Indeed, specificity and detail both add depth into the writing.
Yet, as I read the short biography on Woolf, as well as the Norton’s passage on Mrs Dalloway, I began to realize that perhaps Virginia Woolf had other, ulterior reasons to include such minute and intricate details, and that her motive was not primarily for the reader, but instead, for herself.
As a writer, I am told by the Norton, Woolf did not agree with the method of depicting topics “through gritty realism” but rather she “sought to render more intricately those aspects of consciousness in which she felt the truth of human experience lay” (2143). In essence, she prefers “stream of consciousness narration” (2144). So Woolf desires to go further than to simply inject scenes of realism through including names of locations and people, but rather, those things function as the rudimentary base of which she launches from. As the Norton goes on to say, she “found inspiration and material in the physical realities of the body and in the heavily trafficked and populated streets of London” (2144). For Woolf, she did not want specifics and details to rule as the primary focus of her work, but as the bolstering which would couch her streams of consciousness and give it structure and depth. In her own words: “I dig out beautiful caves behind my characters” and “the caves shall connect” (2155). Therefore, Woolf added these details, not necessarily for the reader’s benefit, but for her own. She acquired and imagined these intricate characters in her mind to such a acute degree that when she sat down to write in her stream of consciousness manner, the specifics simply came. She had designed her characters so that they came alive in her mind and became, as it were, real to her. Similarly, for street and city names (especially the streets of London, where she resided), there were innate and intimate ideas that she has related to those places and this gives her the inspiration and authority to write about those locales with confidence.

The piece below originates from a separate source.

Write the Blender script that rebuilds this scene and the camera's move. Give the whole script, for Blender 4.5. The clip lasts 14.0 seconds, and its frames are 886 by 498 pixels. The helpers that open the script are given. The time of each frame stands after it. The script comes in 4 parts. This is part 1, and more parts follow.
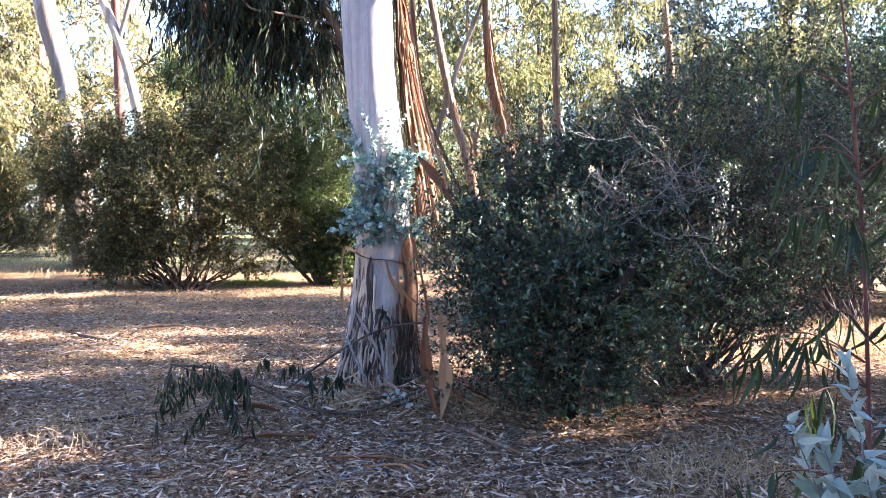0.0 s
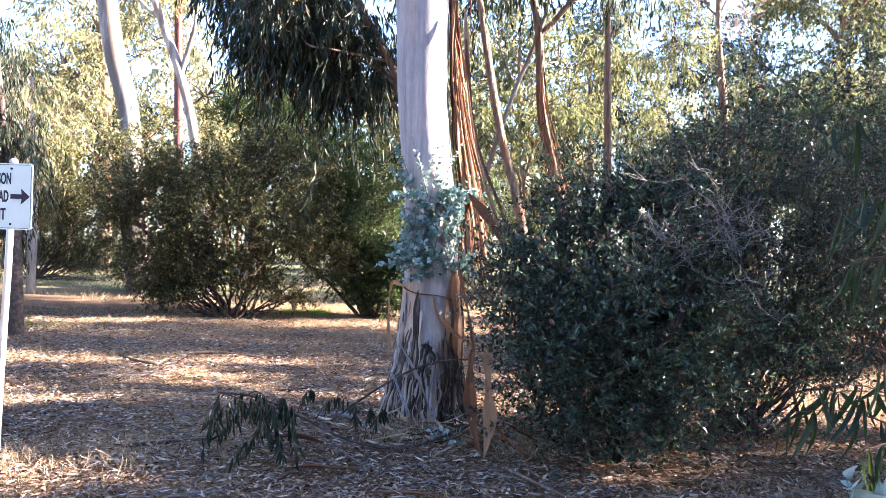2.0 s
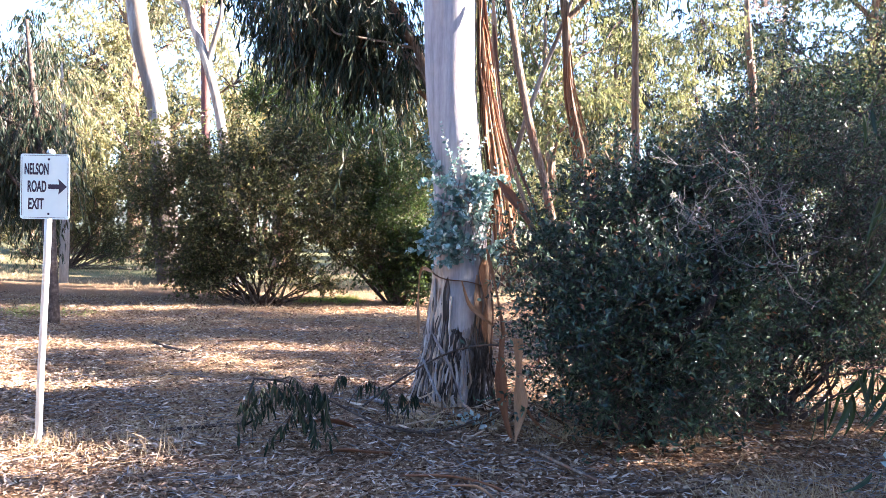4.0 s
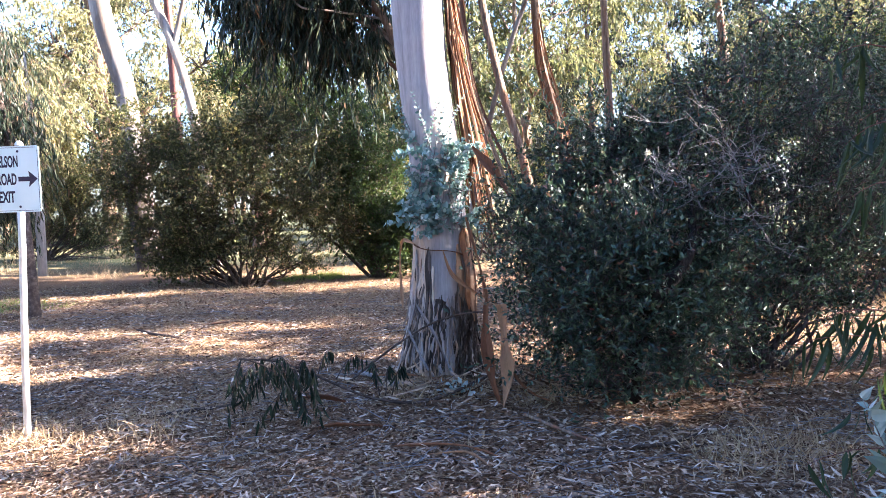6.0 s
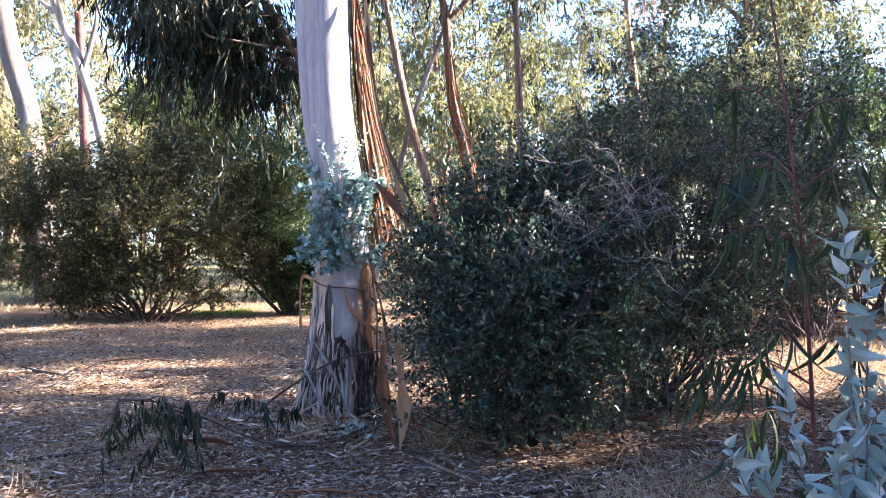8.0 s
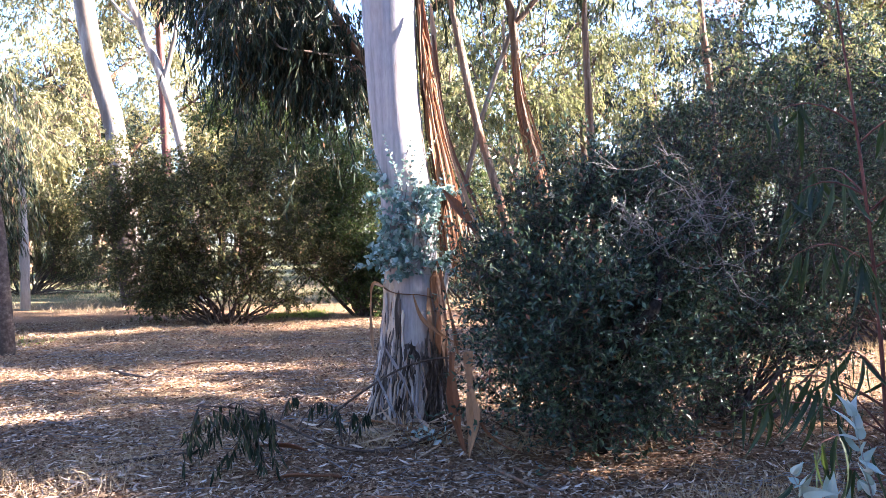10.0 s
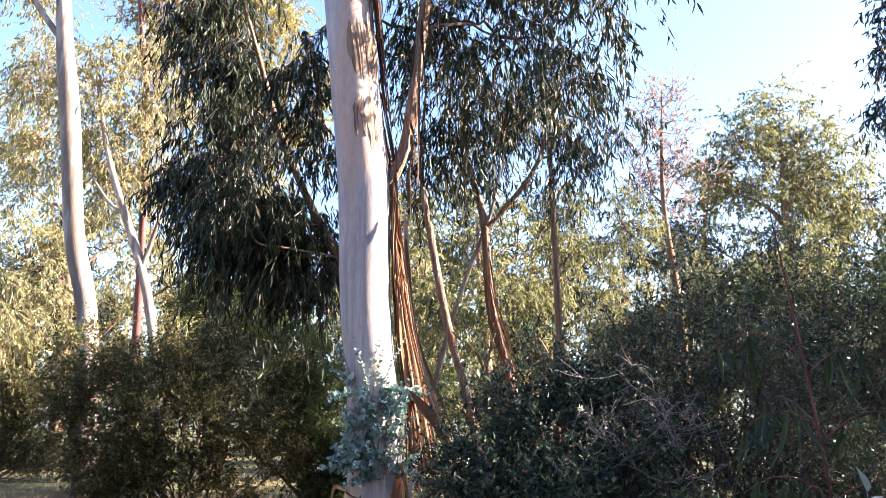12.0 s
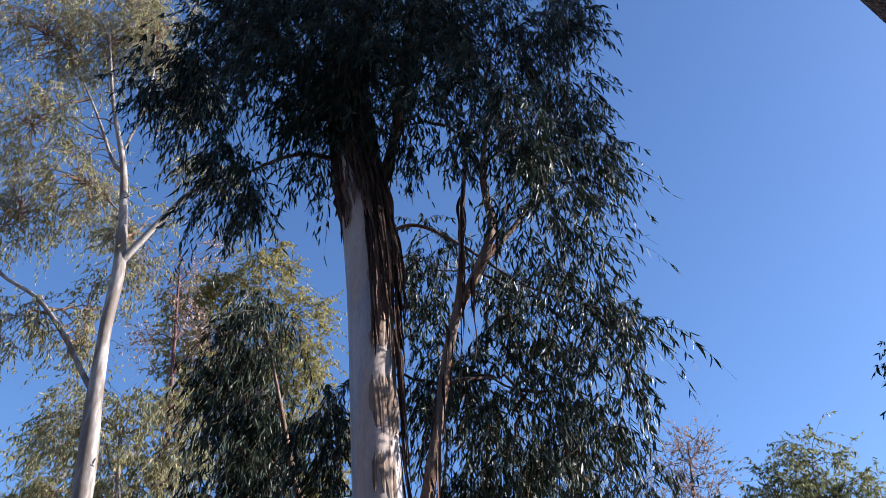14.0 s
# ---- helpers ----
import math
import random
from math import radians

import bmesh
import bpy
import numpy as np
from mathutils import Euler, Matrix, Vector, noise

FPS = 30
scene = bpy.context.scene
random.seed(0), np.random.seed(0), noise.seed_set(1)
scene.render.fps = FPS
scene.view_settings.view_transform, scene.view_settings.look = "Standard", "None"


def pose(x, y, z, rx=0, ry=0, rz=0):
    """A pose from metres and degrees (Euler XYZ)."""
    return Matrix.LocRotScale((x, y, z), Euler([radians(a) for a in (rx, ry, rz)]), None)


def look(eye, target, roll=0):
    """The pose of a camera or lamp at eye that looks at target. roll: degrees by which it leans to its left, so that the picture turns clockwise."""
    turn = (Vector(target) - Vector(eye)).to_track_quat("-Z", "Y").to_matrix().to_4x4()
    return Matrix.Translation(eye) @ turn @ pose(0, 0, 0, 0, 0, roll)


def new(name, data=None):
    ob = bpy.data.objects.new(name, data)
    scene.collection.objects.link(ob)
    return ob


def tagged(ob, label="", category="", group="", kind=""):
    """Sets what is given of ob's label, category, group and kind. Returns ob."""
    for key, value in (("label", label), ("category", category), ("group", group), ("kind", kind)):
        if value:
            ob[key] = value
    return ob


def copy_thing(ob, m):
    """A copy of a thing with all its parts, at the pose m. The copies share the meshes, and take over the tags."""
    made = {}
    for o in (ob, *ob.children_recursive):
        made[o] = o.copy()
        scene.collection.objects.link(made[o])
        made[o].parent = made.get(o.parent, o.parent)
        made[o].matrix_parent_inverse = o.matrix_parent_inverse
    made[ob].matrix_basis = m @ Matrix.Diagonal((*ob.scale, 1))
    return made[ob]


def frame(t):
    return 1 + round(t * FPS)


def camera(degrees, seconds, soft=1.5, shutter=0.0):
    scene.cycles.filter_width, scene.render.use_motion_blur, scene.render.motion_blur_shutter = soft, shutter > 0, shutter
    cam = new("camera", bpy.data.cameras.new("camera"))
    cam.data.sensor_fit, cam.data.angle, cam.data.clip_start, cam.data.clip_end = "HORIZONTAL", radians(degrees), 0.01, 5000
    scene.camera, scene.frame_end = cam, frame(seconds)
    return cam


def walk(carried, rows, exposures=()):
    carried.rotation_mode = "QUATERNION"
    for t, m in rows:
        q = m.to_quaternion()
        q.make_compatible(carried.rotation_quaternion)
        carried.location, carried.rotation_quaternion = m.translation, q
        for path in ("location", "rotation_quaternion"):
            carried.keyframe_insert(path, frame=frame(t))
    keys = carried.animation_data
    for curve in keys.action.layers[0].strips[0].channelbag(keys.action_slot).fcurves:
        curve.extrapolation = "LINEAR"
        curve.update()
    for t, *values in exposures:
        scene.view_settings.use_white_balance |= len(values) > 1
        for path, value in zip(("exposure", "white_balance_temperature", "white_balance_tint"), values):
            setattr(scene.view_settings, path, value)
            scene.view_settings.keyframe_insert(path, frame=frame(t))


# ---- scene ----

In conclusion, once Woolf’s own personal understandings of her characters and places are solidified within her mind and her writing, the readers are also then able to benefit from the rich complexities and elaborate details of the world which she has created, not only to be experienced, but also inhabited.
Ramazani, Jahan and Jon Stallworthy, eds. “Virginia Woolf”. The Norton Anthology of English Literature. Ed. Stephen Greenblatt. 9th ed. Vol. F. New York: W.W. Norton & Company, Inc., 2012. 2143-44. Print.
Ramazani, Jahan and Jon Stallworthy, eds. “Mrs. Dalloway”. The Norton Anthology of English Literature. Ed. Stephen Greenblatt. 9th ed. Vol. F. New York: W.W. Norton & Company, Inc., 2012. 2155-56. Print.